We are good at experiencing the world differently. Our personal experiences oftentimes shape the master narrative. How we see and hear information and then perceive it becomes our reality. There are a litany of studies, articles, ted talks ad infinitum, on perception is reality, however my favorite example is a dress. 

Do you remember the 2015 white/ gold vs blue/black dress that nearly broke the internet? 

credit: WIRED

Viewers argued about whether the dress was white and gold or black and blue. Case in point; we can all see different things based on past experiences, heredity, needs, peer groups, interests, and expectations. 

Here is where data comes in. Distribute this EHS Perception Survey by Arrow Safety and gather the right data. Your assumptions could be right on and your team could feel safe reporting near misses, observations, unsafe conditions, as well as ask for help or understanding about substance abuse or mental health issues.  However what if your assumptions and the data do not align? 

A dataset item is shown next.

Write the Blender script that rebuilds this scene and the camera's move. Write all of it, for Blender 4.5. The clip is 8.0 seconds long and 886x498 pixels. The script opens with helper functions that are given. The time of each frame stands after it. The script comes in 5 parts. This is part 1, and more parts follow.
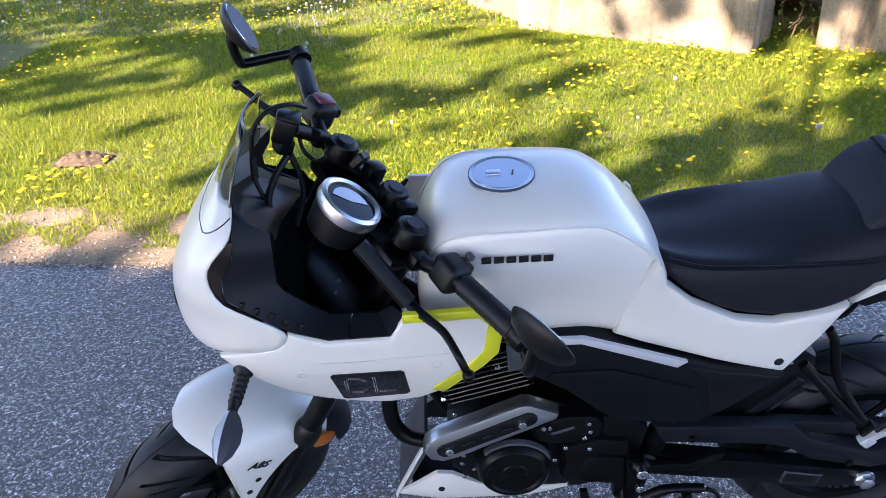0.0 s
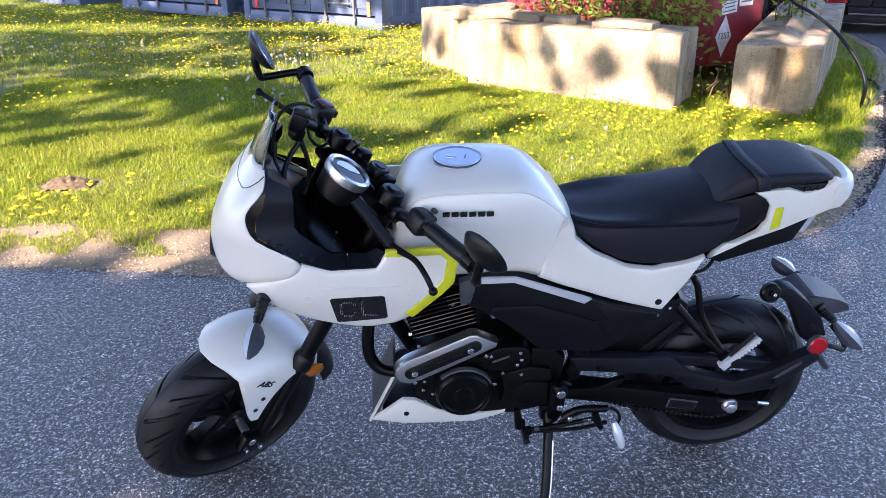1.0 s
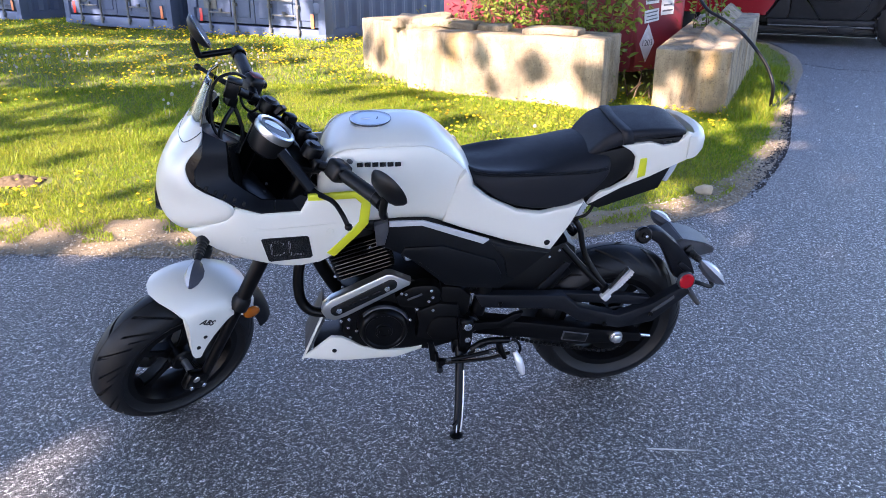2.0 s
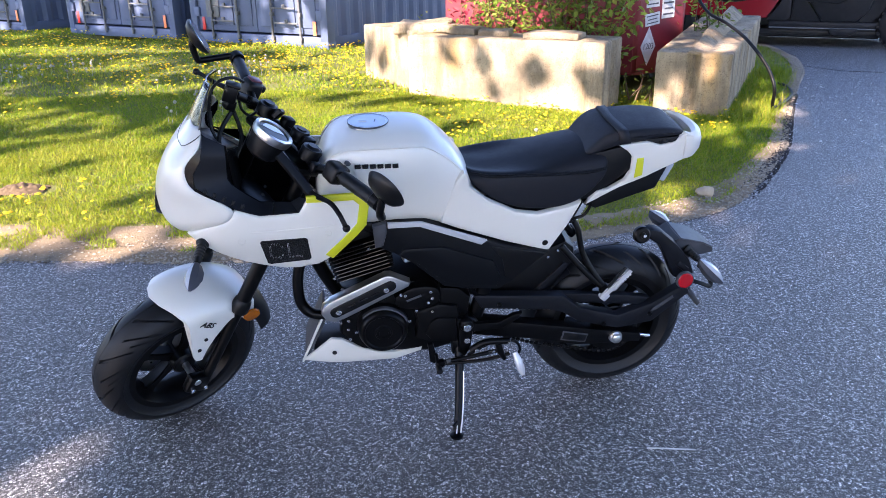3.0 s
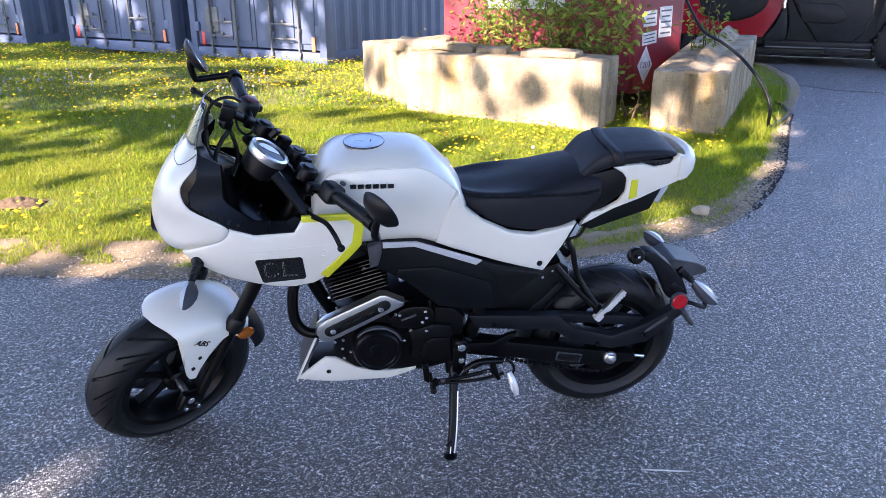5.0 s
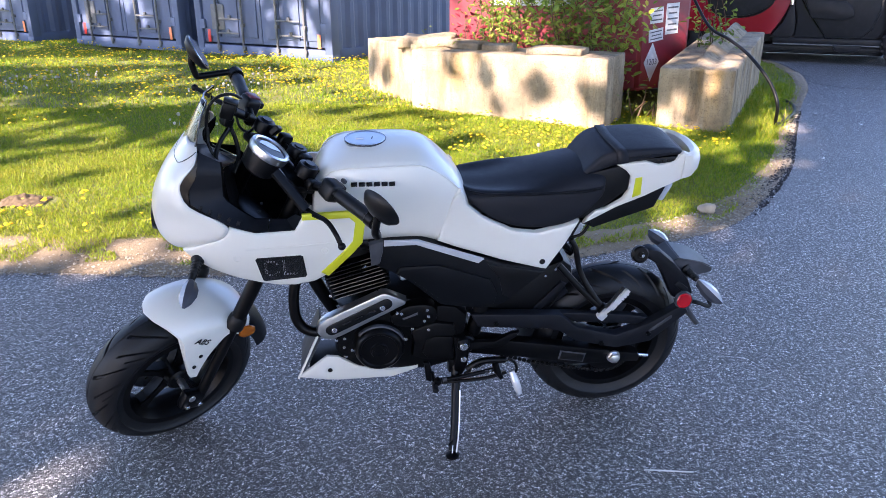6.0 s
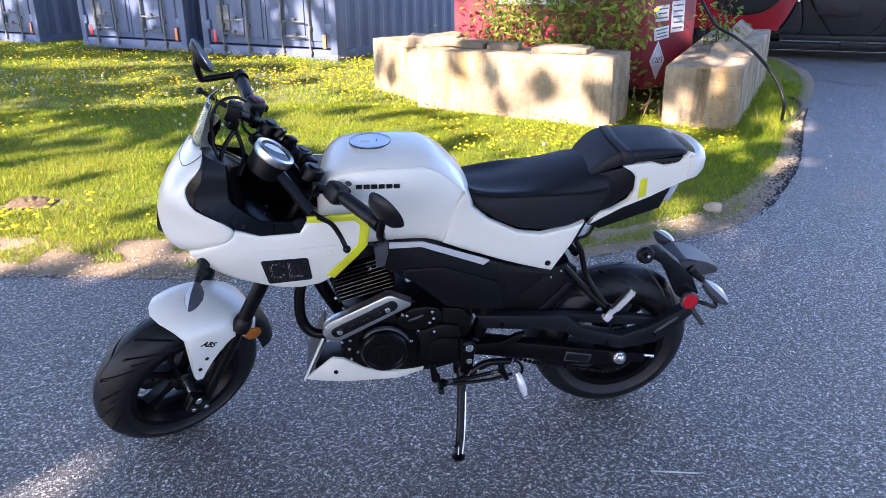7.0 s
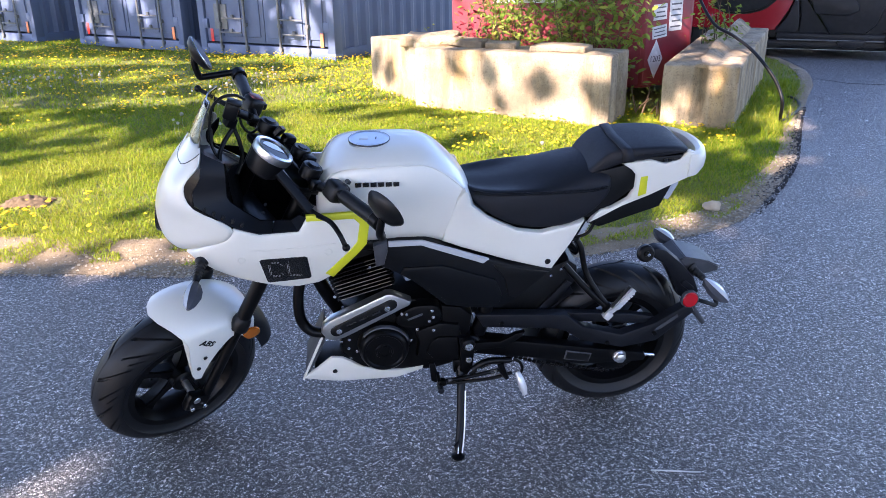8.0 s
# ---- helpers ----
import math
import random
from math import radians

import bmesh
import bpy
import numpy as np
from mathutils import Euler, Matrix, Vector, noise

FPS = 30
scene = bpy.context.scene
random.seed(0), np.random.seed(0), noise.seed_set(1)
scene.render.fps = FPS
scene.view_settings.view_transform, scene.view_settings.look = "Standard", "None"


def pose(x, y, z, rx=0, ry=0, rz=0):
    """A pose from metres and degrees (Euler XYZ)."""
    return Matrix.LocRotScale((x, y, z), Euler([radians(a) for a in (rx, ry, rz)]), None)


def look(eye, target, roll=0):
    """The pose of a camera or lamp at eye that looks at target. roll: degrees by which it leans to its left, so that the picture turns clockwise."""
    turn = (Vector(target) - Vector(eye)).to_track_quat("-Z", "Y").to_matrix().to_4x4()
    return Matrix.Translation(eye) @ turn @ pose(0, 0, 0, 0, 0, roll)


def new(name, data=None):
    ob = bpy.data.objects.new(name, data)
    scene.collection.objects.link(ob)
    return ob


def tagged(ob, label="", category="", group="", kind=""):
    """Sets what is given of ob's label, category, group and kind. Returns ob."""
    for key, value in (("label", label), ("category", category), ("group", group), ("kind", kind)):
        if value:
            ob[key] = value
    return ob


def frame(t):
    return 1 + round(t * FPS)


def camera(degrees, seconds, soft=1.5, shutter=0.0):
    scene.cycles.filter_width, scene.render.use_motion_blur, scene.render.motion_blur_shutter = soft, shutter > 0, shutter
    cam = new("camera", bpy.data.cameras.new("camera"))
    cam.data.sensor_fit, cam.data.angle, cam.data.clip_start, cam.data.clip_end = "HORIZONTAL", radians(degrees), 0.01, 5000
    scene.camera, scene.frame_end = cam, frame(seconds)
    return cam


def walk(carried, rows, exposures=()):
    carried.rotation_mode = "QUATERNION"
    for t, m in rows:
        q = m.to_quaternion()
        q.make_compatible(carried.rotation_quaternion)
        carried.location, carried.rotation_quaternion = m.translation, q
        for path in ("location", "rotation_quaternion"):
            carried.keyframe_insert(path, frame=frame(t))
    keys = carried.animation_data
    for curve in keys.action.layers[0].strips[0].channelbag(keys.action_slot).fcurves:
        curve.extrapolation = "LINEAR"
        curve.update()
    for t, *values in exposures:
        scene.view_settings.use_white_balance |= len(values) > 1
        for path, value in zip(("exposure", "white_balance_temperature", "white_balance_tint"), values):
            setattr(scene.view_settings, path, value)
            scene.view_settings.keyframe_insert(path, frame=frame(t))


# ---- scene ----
cam = camera(60.0, 8.0, soft=0.6)
PATH = [
    (0, (0.316, 0.055, 1.384), (0.158, 1.826, 0.469), -2.9),
    (0.5, (0.296, -0.223, 1.399), (0.162, 1.59, 0.565), -1.4),
    (1, (0.299, -0.445, 1.398), (0.279, 1.397, 0.619), -0.2),
    (1.5, (0.382, -0.678, 1.337), (0.466, 1.176, 0.591), 0.4),
    (1.7, (0.392, -0.741, 1.343), (0.487, 1.113, 0.601), 0.2),
    (2.8, (0.41, -0.807, 1.33), (0.5, 1.055, 0.606), -0.6),
    (3, (0.414, -0.797, 1.331), (0.501, 1.066, 0.609), -0.7),
    (3.5, (0.423, -0.799, 1.339), (0.508, 1.069, 0.63), -0.7),
    (4, (0.427, -0.798, 1.341), (0.516, 1.076, 0.646), -0.7),
    (4.5, (0.423, -0.8, 1.345), (0.519, 1.076, 0.657), -0.5),
    (4.7, (0.421, -0.799, 1.348), (0.519, 1.077, 0.661), -0.3),
    (5.8, (0.428, -0.786, 1.342), (0.514, 1.089, 0.651), -0.2),
    (6, (0.434, -0.782, 1.343), (0.512, 1.093, 0.65), -0.3),
    (6.5, (0.435, -0.779, 1.346), (0.502, 1.095, 0.651), -0.5),
    (7, (0.437, -0.779, 1.351), (0.499, 1.095, 0.655), -0.7),
    (7.5, (0.434, -0.771, 1.343), (0.495, 1.103, 0.646), -0.8),
    (8, (0.432, -0.771, 1.346), (0.5, 1.102, 0.648), -0.7),
]
walk(cam, [(t, look(eye, target, roll)) for t, eye, target, roll in PATH], exposures=[(0, 2.45, 6050, 28), (8, 2.45, 6050, 28)])

# ---- light: a low warm sun behind the camera and to its left, clear sky ----
SUN = Vector((-0.52, -0.62, 0.52)).normalized()
world = bpy.data.worlds.new("world")
scene.world = world
world.use_nodes = True
_n, _l = world.node_tree.nodes, world.node_tree.links
_sky = _n.new("ShaderNodeTexSky")
_sky.sky_type, _sky.sun_disc = "NISHITA", False
_sky.sun_elevation = math.asin(SUN.z)
_sky.dust_density, _sky.ozone_density = 0.5, 2.0
_sky.sun_rotation = math.atan2(SUN.x, SUN.y)
_l.new(_sky.outputs[0], _n["Background"].inputs[0])
_n["Background"].inputs[1].default_value = 0.11
sun = new("sun", bpy.data.lights.new("sun", "SUN"))
sun.data.energy, sun.data.angle, sun.data.color = 5.0, radians(0.53), (1.0, 0.86, 0.66)
sun.matrix_world = look(SUN * 30, (0, 0, 0))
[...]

There’s power and opportunity to understand these differences. If we have empathy in knowing that everyone perceives the information differently, we can start to think about how we can deliver the information differently. Start by gathering data and asking more questions. Get curious. 

Rather than assuming they have the same information to make decisions about the world that you do….assume they don’t. Assume it’s different. This gives us an opportunity to change. We can change our behaviors, our technologies, our processes, we can change our assumptions about how they are interacting with the world.